Benedetto XVI: una rinuncia contro la tradizione

Benedetto XVI: una rinuncia contro la tradizione

Benedetto XVIIl detto popolare secondo il quale morto un papa se ne fa un altro è ormai da considerarsi superato, questo perché avremo presto un nuovo pontefice non a seguito del decesso del predecessore ma per "dimissioni" o "abdicazione" o – più esattamente - per rinuncia al ministero di Vescovo di Roma.
Questo è quanto è stato annunciato da Benedetto XVI nel concistoro pubblico in data 11 febbraio 2013. Rivolgendosi in elegante lingua latina ad una platea di cardinali il cui volto non tradiva alcuna emozione, il papa riconobbe che - a causa del diminuito vigore determinato dall'età avanzata – le proprie forze non risultano più idonee per esercitare efficacemente il compito a lui affidato.
Il caso, che non ha precedenti nella storia moderna e contemporanea della Chiesa, ha destato in un primo momento incredulità e poi una serie di interrogativi e di interventi, talvolta anche fantasiosi.
Questo perché la Chiesa cattolica, a differenza delle Chiese riformate, si fonda - oltre che sulla scrittura - anche sulla tradizione, delle quali il successore di Pietro e, quindi, Vicario di Cristo si proclama custode e interprete. Dunque questa rinuncia, che ha pochi e lontani riscontri, spezza una tradizione ricca di parecchi secoli.
Eppure basta riflettere sul fatto che, come il pontefice accetta liberamente il proprio ufficio, altrettanto liberamente può rinunziarvi. Inoltre l'ipotesi è prevista dal Codice di diritto canonico promulgato da Giovanni Paolo II nel 1983, Codice che al canone 332, § 2 stabilisce che: "Nel caso che il Romano Pontefice rinunzi al suo uffizio, per la validità si richiede che la rinunzia sia fatta liberamente e sia debitamente manifestata, ma non che sia accettata da alcuno".
Da ciò, oltre a sottolineare che è indispensabile che non ci sia alcuna costrizione, si ricava che la rinuncia deve avere un fondamento morale e giuridico e una causa giusta e proporzionata.
Molte sono anche le ipotesi su quale possa essere l'essenza di un gesto, che sebbene del tutto imprevisto, deve essere stato a lungo meditato.
A mio avviso le cause si devono ricercare nella necessità di una profonda riforma all'interno della Chiesa che solo un pontefice più giovane potrebbe realizzare con la necessaria energia.

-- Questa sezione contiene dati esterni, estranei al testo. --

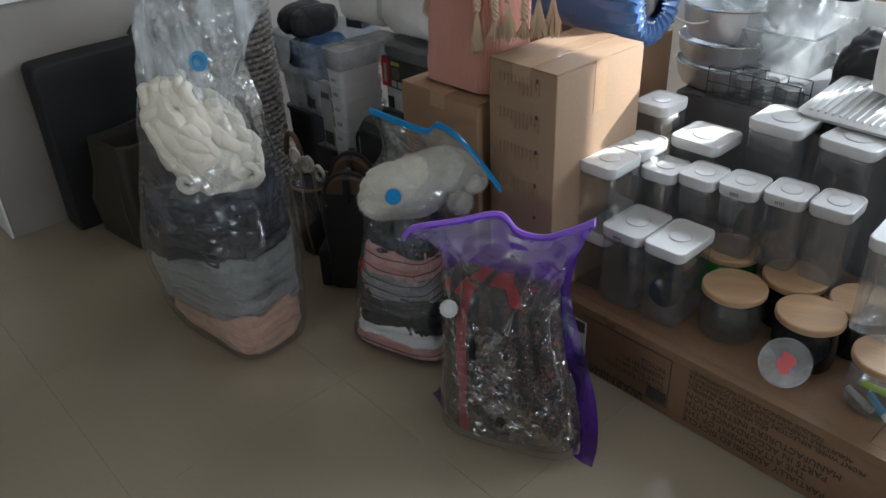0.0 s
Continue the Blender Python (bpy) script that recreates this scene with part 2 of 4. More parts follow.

È lo stesso Benedetto XVI ad indicare al successore la strada che dovrà intraprendere, allorché due giorni dopo lo storico annunzio, esattamente nella cerimonia del Mercoledì delle Ceneri, fece riferimento in particolare: "alle colpe contro l'unità della Chiesa, alle divisioni nel corpo ecclesiale", quale ambito primario di intervento a cui porre rimedio.
Dunque, ancora una volta, si ripresenta il delicato rapporto tra gerarchia e collegialità a cui i due ultimi Concili ecumenici (Vaticano I e Vaticano II) sembrano aver dato risposte diverse piuttosto che complementari.